Lifted Tree-Reweighted Variational Inference
This work addresses computational efficiency in probabilistic inference for symmetric models, representing an incremental improvement over existing lifted belief propagation methods.
The paper tackles variational inference for symmetric graphical models from first-order probabilistic models by developing a lifted tree-reweighted formulation that is more efficient than standard approaches and provides an upper bound on the partition function. It introduces methods to improve this bound through optimized edge appearance probabilities and tightened constraints using lifted cycle inequalities and exchangeable cluster consistency.

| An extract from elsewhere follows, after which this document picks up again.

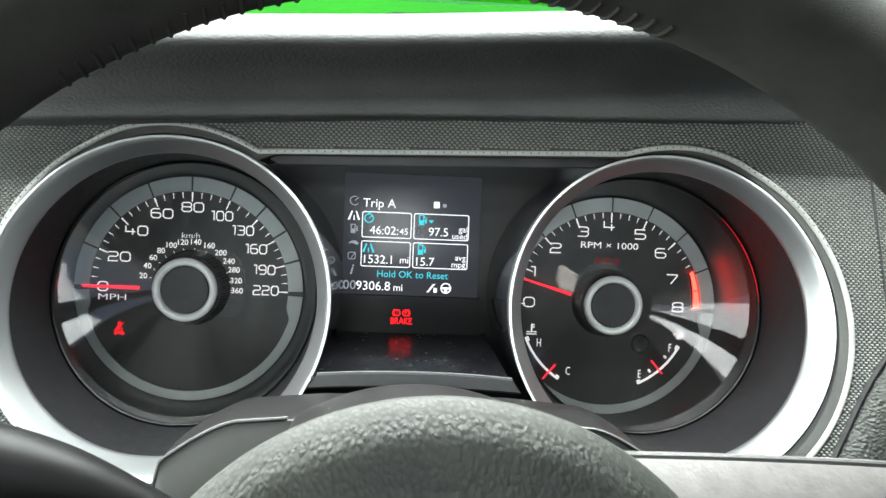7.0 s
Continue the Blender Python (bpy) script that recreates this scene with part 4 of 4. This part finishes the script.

We analyze variational inference for highly symmetric graphical models such as those arising from first-order probabilistic models. We first show that for these graphical models, the tree-reweighted variational objective lends itself to a compact lifted formulation which can be solved much more efficiently than the standard TRW formulation for the ground graphical model. Compared to earlier work on lifted belief propagation, our formulation leads to a convex optimization problem for lifted marginal inference and provides an upper bound on the partition function. We provide two approaches for improving the lifted TRW upper bound. The first is a method for efficiently computing maximum spanning trees in highly symmetric graphs, which can be used to optimize the TRW edge appearance probabilities. The second is a method for tightening the relaxation of the marginal polytope using lifted cycle inequalities and novel exchangeable cluster consistency constraints.